Multigrain Chocolate Jaggery Cookies for your little one
- Dr Anu Agrawal
- 2 days ago
- 1 min read

Multigrain Chocolate Jaggery Cookies
Ingredients:
Desi ghee – 3 tsp
Jaggery powder – 3 tsp
Multigrain flour – 1 small bowl
Baking powder – ½ tsp
Salt – A pinch
Cocoa powder – ½ tsp
Chocolate powder – ½ tsp
Milk – approx. 20 ml (as needed)
Instructions:
Cream Ghee & Jaggery:
In a mixing bowl, add desi ghee and jaggery powder.
Beat well using a whisk or spoon until the mixture becomes light and creamy.
Sift Dry Ingredients:
Using a sieve, sift in multigrain flour, baking powder, salt, cocoa powder, and chocolate powder directly into the bowl.
Combine:
Mix everything together gently until the flour mixture is well incorporated into the creamed mixture.
Make Dough:
Gradually add milk as needed and knead into a tight dough.
Shape the Cookies:
Roll out the dough to your desired thickness.

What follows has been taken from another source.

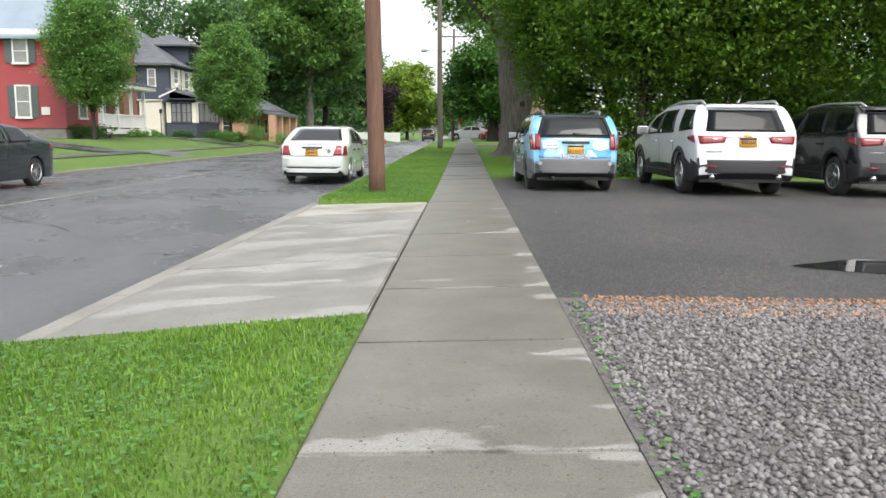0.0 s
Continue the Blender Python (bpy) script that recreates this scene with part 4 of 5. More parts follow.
    c.panel("bumper", "rear", [(-0.78, 0.36), (0.78, 0.36), (0.78, 0.63), (-0.78, 0.63)], "cladding", 0.012, 8, "grey plastic rear bumper")
    c.panel("plate_light_bar", "rear", [(-0.26, 0.915), (0.26, 0.915), (0.26, 0.955), (-0.26, 0.955)], "plastic", 0.03, 4)
    c.plate("rear", 0.80, letters="CRTRSITR")
    c.text("315.486.2873", "rear", 0.0, 0.645, 0.105, "wrap_white", 0.014, fat=0.007)
    c.text("315.486.2873", "rear", 0.0, 0.645, 0.105, "ink", 0.017)
    for k, w in enumerate(("Licensed", "Bonded", "& Insured")):
        c.text(w, "rear", -0.45, 0.915 - k * 0.055, 0.06, "ink", 0.03)
    c.text("Personalized Pet Sitting Services", "rear", 0.0, 0.985, 0.062, "wrap_white", 0.012, fat=0.002)
    c.panel("wiper", "rear", [(-0.05, 1.085), (0.28, 1.07), (0.28, 1.095), (-0.05, 1.11)], "plastic", 0.03, 3)
    part("exhaust", T([(-0.42, -0.6, 0.27), (-0.42, -0.93, 0.27)], [0.03, 0.035], 12), M["iron"], c.ob, smooth=True)
    c.panel("windscreen", "front", [(-0.62, 1.10), (0.62, 1.10), (0.52, 1.46), (-0.52, 1.46)], "carglass", 0.008)
    c.mirror(1.98, 1.0, "slate")
    c.handles((0.55, 1.6), 0.90, "plastic")
    c.seam(1.26, 0.40, 1.02)
    c.seam(0.36, 0.62, 1.02)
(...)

Cut into shapes using cookie cutters (e.g., round and heart shapes as you can see in photo).
Bake:
Place the cookies on a baking tray lined with parchment paper or lightly greased.
Bake in a preheated oven at 170°C (340°F) for 12–15 minutes or until the edges are slightly golden.
Cool & Store:
Let the cookies cool completely on a wire rack.
Store in an airtight container.
⚠ Notes:
Multigrain flour is a mix of Whole wheat, millet (Ragi/Nachni, Jai (Oats), Jau (Barley) , jowar (Sorghum) and Bajra). Which provides Essential minerals along with Fibers.
Ghee is the primary fat contributor.
Jaggery provides natural sugar and trace minerals.
Per cookie values are estimates based on the total yield (about 18 cookies).